Não é uma questão de estados de alma, de confiar ou não. Não é bom que a política entre em futurologia. O que podemos dizer é que o PCP que continua aberto à convergência no que for positivo mesmo no quadro da maioria absoluta do PS. Ou seja o PCP não vai determinar o seu sentido de voto sobre as propostas do governo com uma obstinação de 'eles têm maioria absoluta por isso vamos votar contra tudo o que eles proponham’. Esperando nós que em futuras legislaturas o PCP possa reforçar a sua votação e representação parlamentar, não haja maioria absoluta e que as condições de convergência possam ser outras.
Sobre a liderança parlamentar: o actual não foi eleito. Como é que o partido vai solucionar essa questão? Podemos ver uma mulher à frente da bancada do PCP?

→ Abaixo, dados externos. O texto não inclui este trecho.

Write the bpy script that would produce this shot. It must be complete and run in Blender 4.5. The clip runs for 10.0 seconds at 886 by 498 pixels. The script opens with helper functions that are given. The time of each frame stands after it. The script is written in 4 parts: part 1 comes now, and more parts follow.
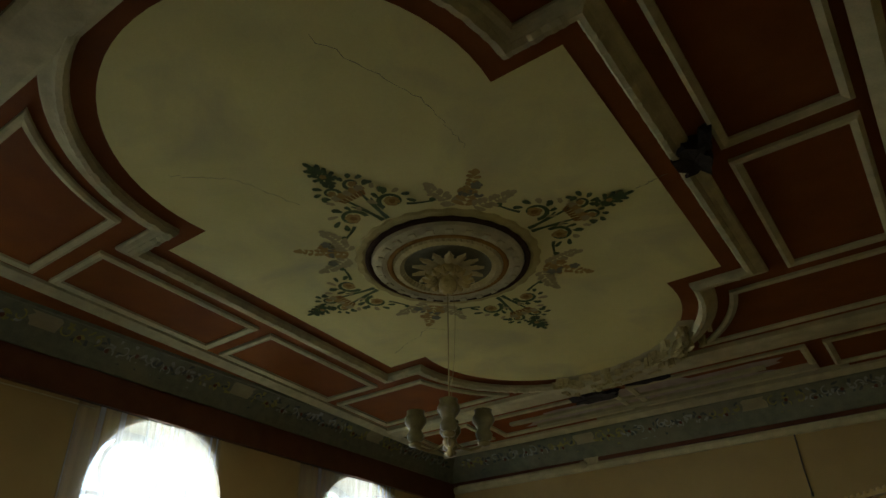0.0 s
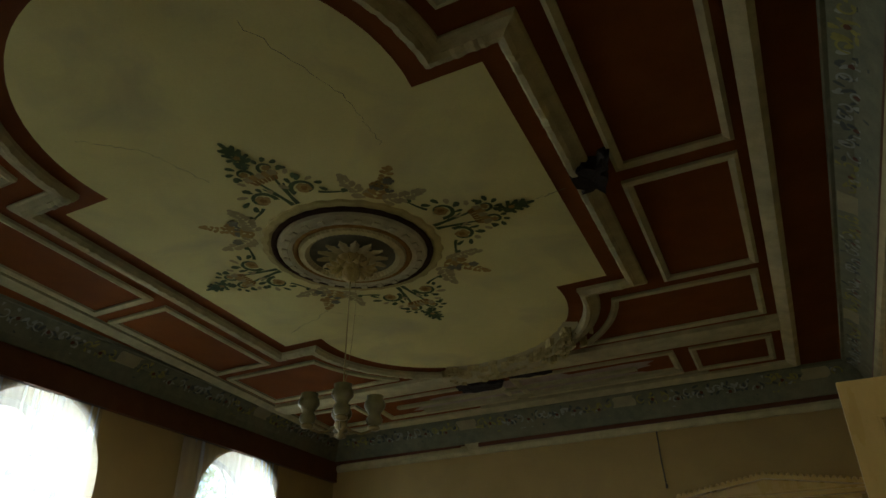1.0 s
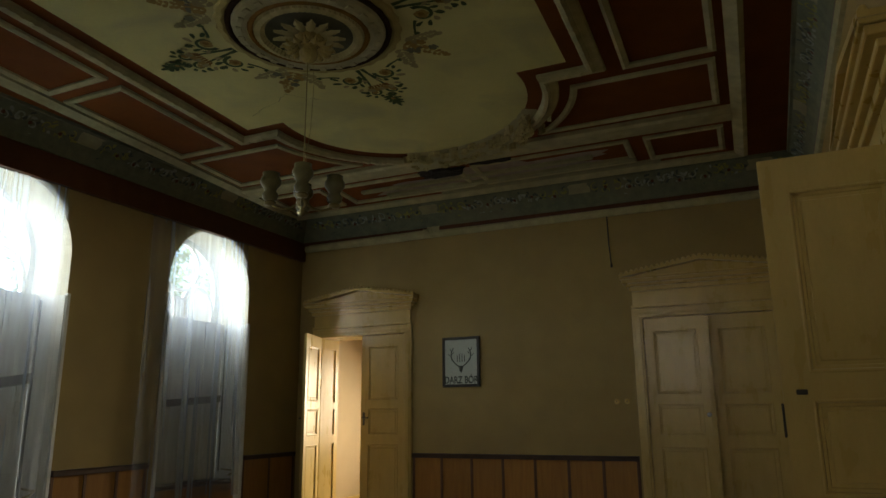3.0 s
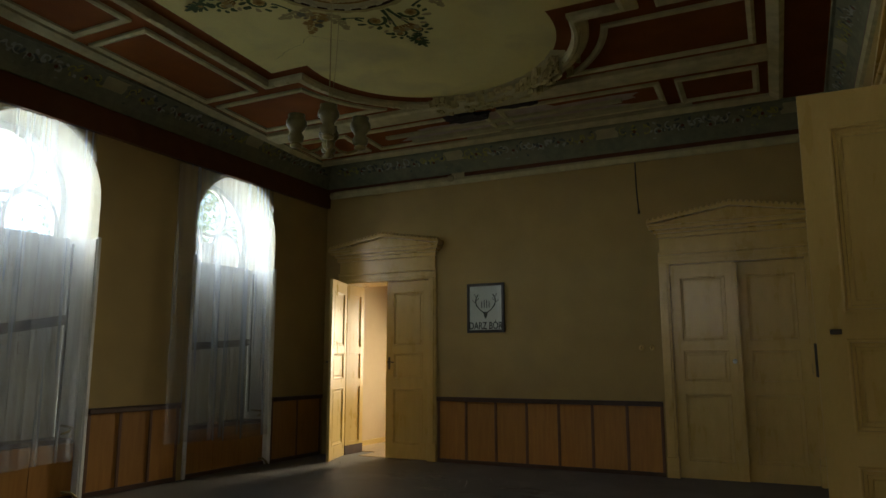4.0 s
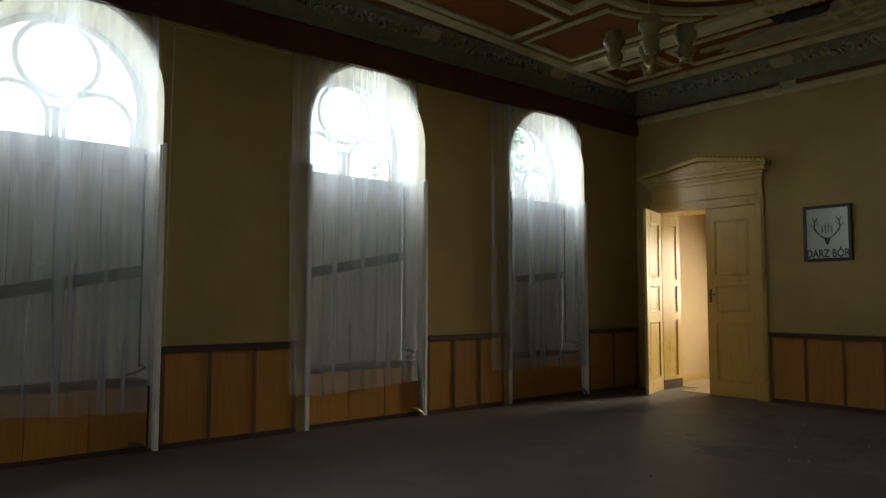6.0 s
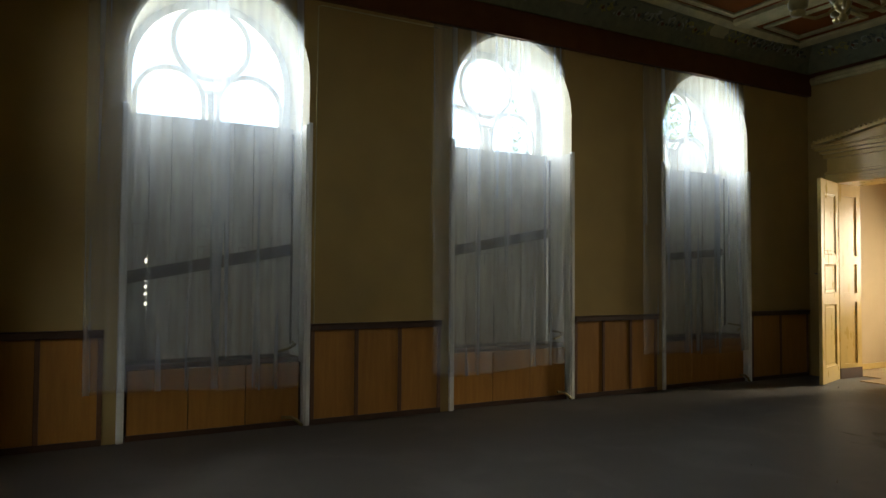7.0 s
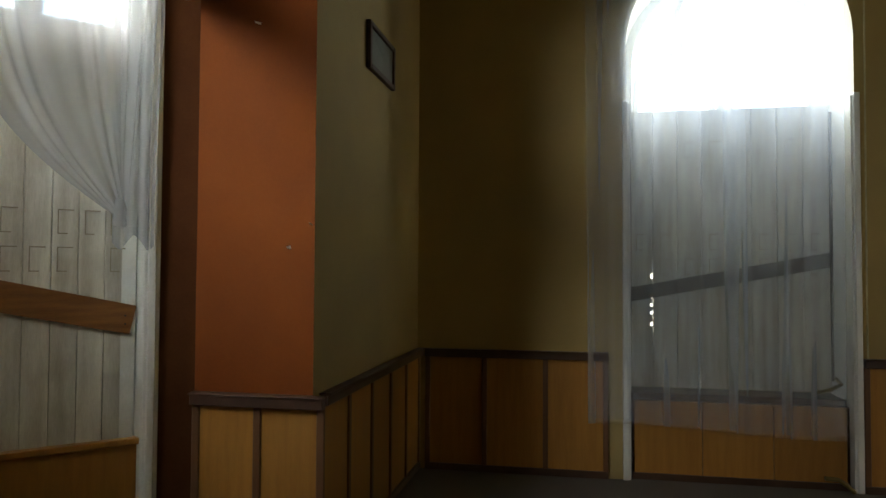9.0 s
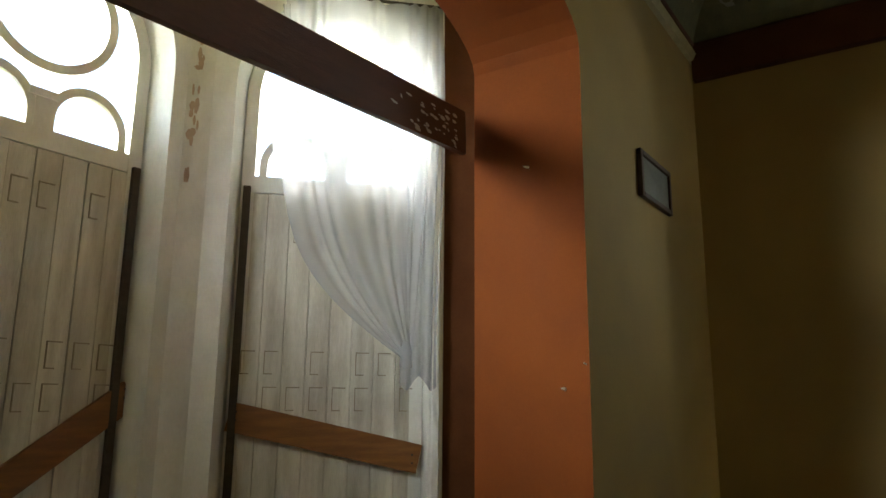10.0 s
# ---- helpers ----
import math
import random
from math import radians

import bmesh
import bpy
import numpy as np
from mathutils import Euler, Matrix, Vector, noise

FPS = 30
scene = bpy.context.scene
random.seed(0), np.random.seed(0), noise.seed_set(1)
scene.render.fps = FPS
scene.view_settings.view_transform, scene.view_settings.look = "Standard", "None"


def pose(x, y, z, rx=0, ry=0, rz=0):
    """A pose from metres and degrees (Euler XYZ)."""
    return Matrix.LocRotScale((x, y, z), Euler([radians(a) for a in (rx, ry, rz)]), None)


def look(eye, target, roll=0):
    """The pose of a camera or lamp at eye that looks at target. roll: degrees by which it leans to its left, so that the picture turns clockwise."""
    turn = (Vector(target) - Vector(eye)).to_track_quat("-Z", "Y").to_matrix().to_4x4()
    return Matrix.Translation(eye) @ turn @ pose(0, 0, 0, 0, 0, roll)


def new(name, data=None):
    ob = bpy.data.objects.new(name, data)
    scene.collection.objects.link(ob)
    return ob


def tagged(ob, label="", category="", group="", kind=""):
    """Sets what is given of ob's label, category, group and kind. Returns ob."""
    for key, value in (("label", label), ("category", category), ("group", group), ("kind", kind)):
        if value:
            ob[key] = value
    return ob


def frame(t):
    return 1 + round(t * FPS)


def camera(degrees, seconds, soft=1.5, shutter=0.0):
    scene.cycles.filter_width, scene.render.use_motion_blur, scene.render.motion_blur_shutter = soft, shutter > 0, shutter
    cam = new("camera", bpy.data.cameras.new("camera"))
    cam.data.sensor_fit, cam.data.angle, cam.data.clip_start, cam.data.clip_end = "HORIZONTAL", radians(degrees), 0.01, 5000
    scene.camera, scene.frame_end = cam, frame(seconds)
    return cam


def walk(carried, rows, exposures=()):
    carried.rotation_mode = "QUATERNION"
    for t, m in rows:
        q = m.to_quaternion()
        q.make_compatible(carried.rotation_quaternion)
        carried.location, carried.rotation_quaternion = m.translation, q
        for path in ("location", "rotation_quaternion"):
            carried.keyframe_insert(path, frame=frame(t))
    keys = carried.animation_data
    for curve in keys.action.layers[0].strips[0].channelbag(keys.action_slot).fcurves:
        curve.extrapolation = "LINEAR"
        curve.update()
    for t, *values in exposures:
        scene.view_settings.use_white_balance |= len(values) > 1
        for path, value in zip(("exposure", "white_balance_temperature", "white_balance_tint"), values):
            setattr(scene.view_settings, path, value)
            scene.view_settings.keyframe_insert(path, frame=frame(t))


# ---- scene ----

O partido vai solucionar essa questão indicando um novo líder parlamentar. Pode perfeitamente ser uma mulher, não haverá nenhuma objecção, bem pelo contrário. As probabilidades são 50/50 porque o grupo parlamentar é absolutamente paritário. Há três deputadas: Alma Rivera, Diana Ferreira e Paula Santos.
Saindo do Parlamento, o que vai fazer? Vai dedicar-se ao partido? A sua área de formação é o Direito.
Vamos ver. A ligação ao partido manter-se-á: sou membro do comité central, continuarei a desempenhar funções partidárias seguramente, com participação muito activa. Sou professor universitário e jurista; tenho alguma ligação à universidade embora reduzida tendo em conta a ocupação das funções de deputado. Não excluo que possa ter maior envolvimento no ensino e investigação.
Está na AR desde 1989. O que gostava de ter feito e nunca conseguiu?
Gostava muito que tivéssemos alterado num sentido positivo a legislação laboral. Tenho pena que não tenham sido aprovadas todas as propostas. Portugal vive um problema muito grave de falta de direitos dos trabalhadores, uma economia assente em salários baixos e na precariedade. É uma emergência social que isso seja alterado.